The Armor Board determined that the 3-inch gun was too bulky and heavy for service in turrets of the size used in the M4 medium and the developmental series T20/22/23 that were intended to replace the M4. (No one mentioned that to the Tank Destroyer Board, who put it into a turret on the M4-based M10!). So a new gun was developed from scratch to replace the 3-inch gun, with a new barrel, breach and recoil mechanism that were substantially lighter in weight and less bulky. It fired a new cartridge that was substantially shorter than the 3-inch gun (to be handier in the confines of a turret), yet generated the same chamber pressure by using more modern propellants, and fired the same projectiles as the 3-inch gun with equivalent ballistic performance.

Given that the two guns would fire the same family of projectiles with almost identical performance, but the cartridges were entirely different, it was decided that the new guns would not be called 3-inch guns in order to prevent confusion.

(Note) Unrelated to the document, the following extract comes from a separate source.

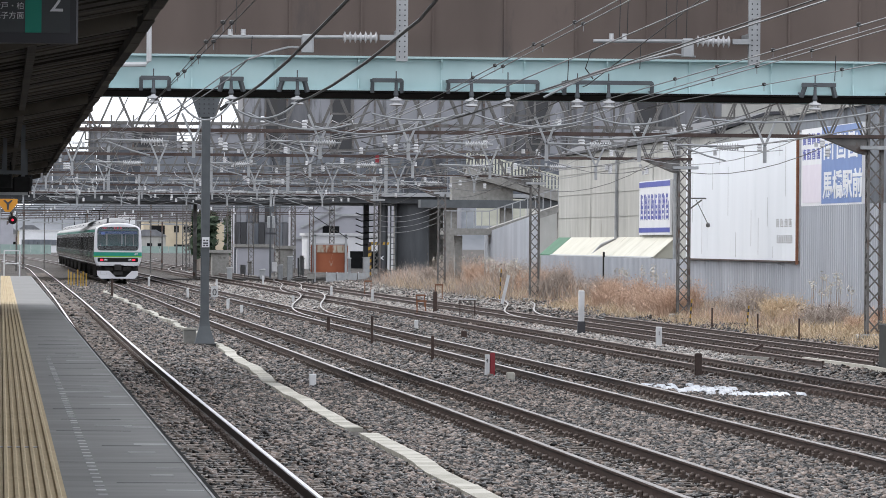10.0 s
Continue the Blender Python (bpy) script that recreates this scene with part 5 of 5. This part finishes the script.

This is no different from what the British did with the 77mm gun, which was originally termed a 75mm QF gun in development. This gun too used an entirely new cartridge, that would not be usable in any other British gun of the era (nor since). When it was decided to fire the same family of 76.2mm projectiles as the 17pdr, the gun was re-named 77mm to distinguish it from both 75mm and 76.2mm guns.

It is also no different from the Soviets naming the BM-13 rocket launcher projectiles as 132mm, to avoid confusion with 130mm cannon rounds already in service.

As mentioned above, what developers/using armies call the caliber of any particular weapon is seldom the exact actual caliber of that weapon. It is a name, to help people keep track of it's approximate place is within the family of weapons.